関東・女性 試飲しているのを見かけますが、みんな外国人ですね。恐らく頼めばほとんどのお店が断らないのではないかと思いますが、日本の場合は消費者側に試飲してから飲もうと思う人が少ないのかもしれない。

関東・女性 よく行く地元のお店では、少量のサイズをメニューに掲載していましたが、最近それをやめたそうです。そればかり飲んじゃう人もいるからかな?プロの人はごく少量の試飲でも良いのかもしれないですが、私の場合は普通の量を飲まないと味が分からないと思っています。

関東・男性 もちろん忙しい場合は空気は読みますが、ハーフかパイントか迷うことが多いので試飲を出してくれるとありがたいですね。

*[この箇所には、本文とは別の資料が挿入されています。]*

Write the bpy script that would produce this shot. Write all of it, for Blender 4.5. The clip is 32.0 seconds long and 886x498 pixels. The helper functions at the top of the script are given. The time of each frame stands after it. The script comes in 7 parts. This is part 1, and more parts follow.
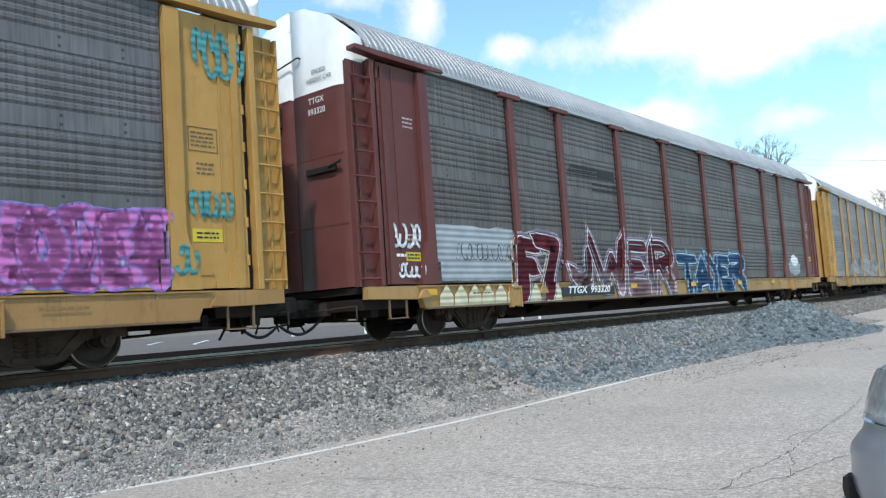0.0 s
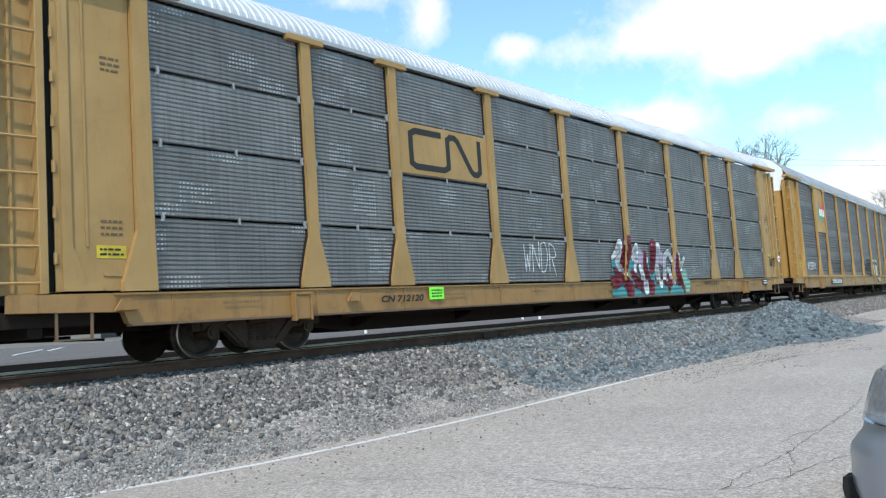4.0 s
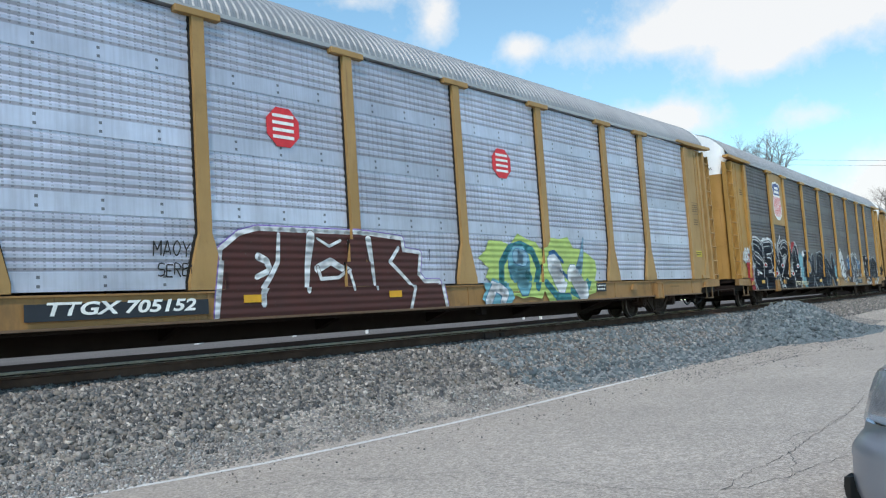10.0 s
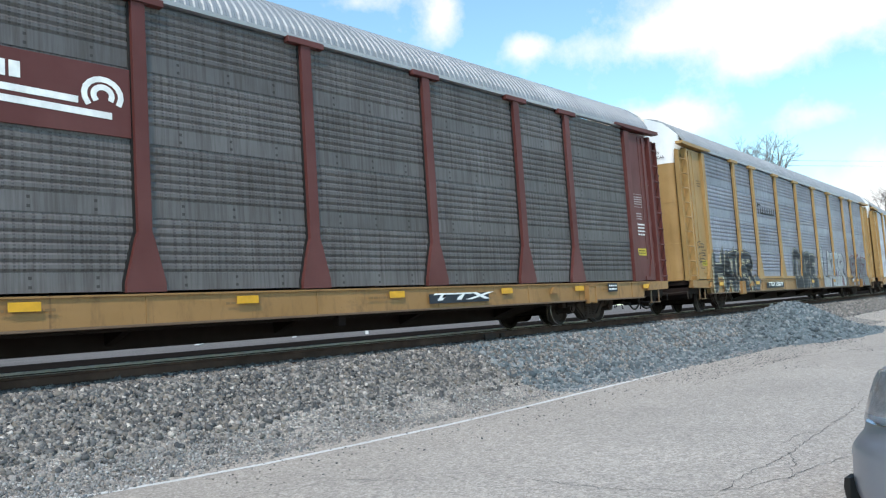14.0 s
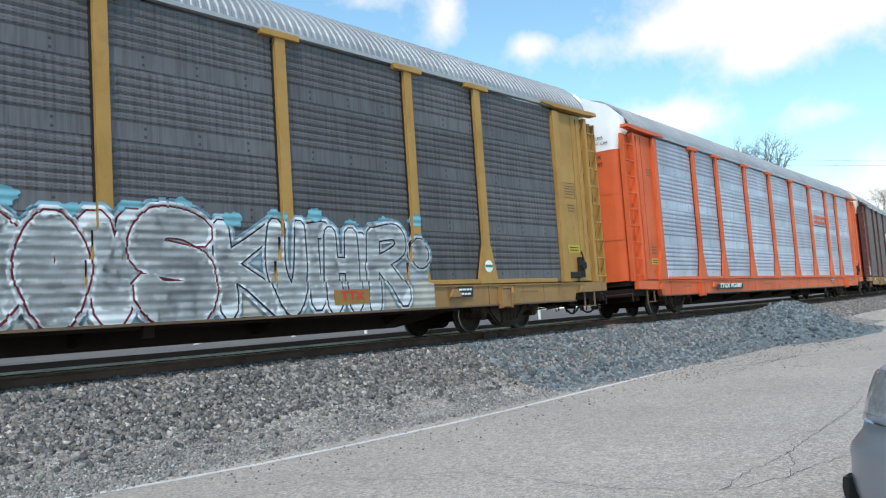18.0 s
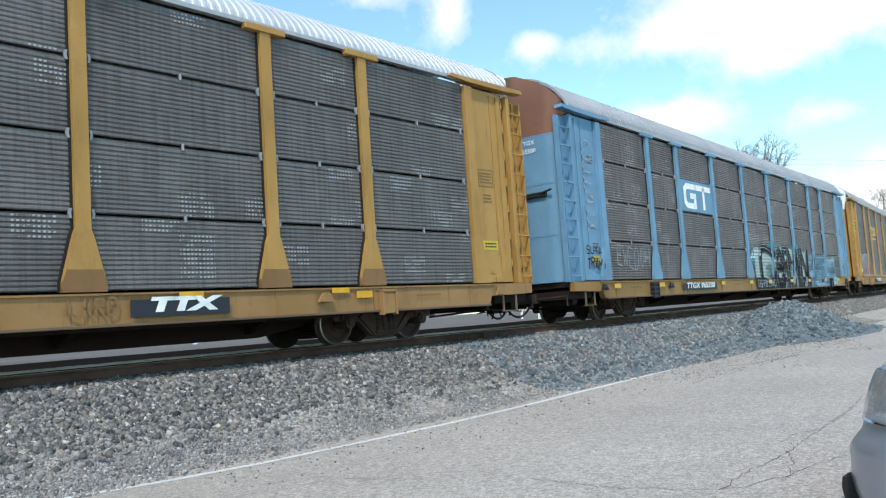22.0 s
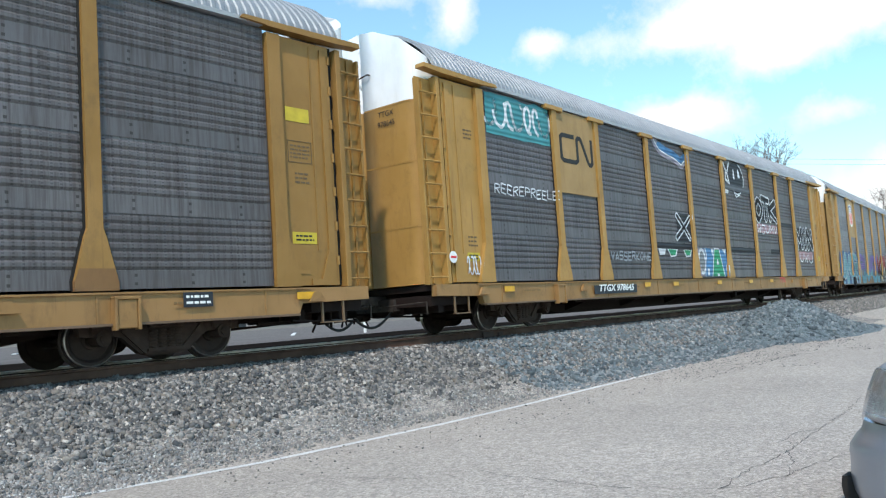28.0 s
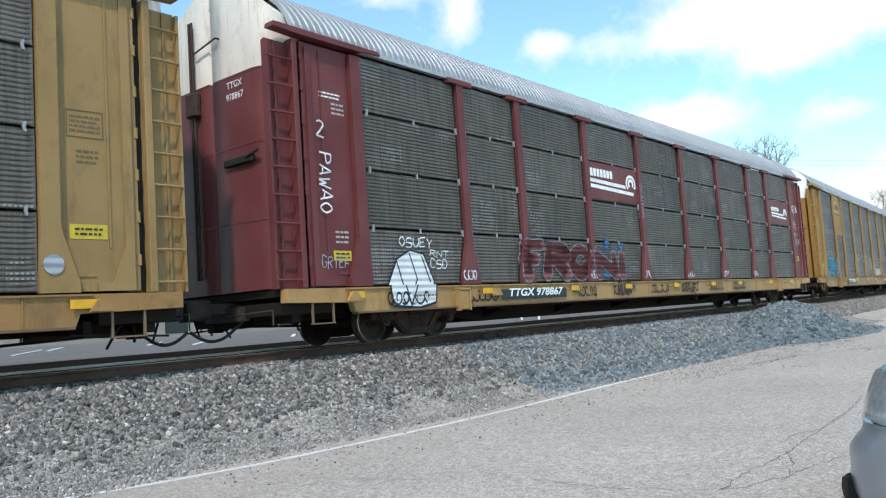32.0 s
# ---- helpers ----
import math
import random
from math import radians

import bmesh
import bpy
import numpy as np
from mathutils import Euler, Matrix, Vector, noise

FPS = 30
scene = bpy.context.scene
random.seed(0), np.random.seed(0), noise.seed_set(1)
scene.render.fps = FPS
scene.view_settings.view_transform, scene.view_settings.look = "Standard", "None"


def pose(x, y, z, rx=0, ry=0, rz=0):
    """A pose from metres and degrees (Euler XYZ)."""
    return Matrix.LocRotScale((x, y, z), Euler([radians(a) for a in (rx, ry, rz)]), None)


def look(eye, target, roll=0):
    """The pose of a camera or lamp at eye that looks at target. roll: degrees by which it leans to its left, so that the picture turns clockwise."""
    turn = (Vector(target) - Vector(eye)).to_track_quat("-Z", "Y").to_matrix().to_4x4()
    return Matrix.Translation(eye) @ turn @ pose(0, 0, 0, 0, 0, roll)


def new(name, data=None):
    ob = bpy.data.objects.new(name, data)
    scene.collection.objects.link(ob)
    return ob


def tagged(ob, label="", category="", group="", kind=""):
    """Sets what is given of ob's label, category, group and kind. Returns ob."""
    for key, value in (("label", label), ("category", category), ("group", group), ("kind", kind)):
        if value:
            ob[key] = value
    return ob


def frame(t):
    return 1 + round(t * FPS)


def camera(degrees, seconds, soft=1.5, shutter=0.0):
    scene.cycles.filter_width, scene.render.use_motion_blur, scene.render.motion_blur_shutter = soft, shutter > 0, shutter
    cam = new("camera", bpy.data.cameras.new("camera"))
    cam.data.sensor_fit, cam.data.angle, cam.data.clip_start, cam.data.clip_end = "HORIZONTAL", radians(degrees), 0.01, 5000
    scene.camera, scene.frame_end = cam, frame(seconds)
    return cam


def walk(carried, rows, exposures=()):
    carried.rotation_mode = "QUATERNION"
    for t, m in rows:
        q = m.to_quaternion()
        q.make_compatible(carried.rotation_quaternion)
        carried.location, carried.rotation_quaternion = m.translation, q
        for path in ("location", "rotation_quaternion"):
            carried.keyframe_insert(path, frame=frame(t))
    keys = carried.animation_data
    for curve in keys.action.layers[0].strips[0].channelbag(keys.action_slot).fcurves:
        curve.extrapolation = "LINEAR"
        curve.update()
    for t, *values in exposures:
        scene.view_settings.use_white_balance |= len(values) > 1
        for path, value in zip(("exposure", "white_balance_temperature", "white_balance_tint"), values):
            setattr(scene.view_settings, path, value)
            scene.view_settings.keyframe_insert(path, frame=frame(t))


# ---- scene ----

とはいえ、サービスだと思って試飲ばかり頼む人も世の中にはいると思いますので、言えばやってくれるけどおおっぴらにはしないくらいが丁度よいかと。

関東・男性 試飲だけで頼まない人もいそうなので日本ではあまりやらないのかなぁと思いますが、それは消費者の民度がまだまだだという事なのかもしれないとも思います。

関東・男性 私は店員さんから自然にやってもらってますね。お互いによく知る間柄のお店だからかもしれませんが。(私が)「好きかも」「そんな好きじゃないかもしれないけれど」という一言を合わせて頂くことも多いです。こちらの好みをわかってもらえてるという意味で、その日の1杯に繋がっても繋がらなくてもそんな接客のお店は更にリピートしたくなります。

この話は「試飲出来ることが正解で、出来ないことはダメだ」ということではなく、1つの思考実験として「なぜ外国では成立するのに、日本ではまだなのか?」を考えるきっかけにして頂ければと思います。日本にそういったマインドが根付かない理由や文化、思考の背景に目を向けて深掘りしてみるのも案外有益なのではないかと思うのです。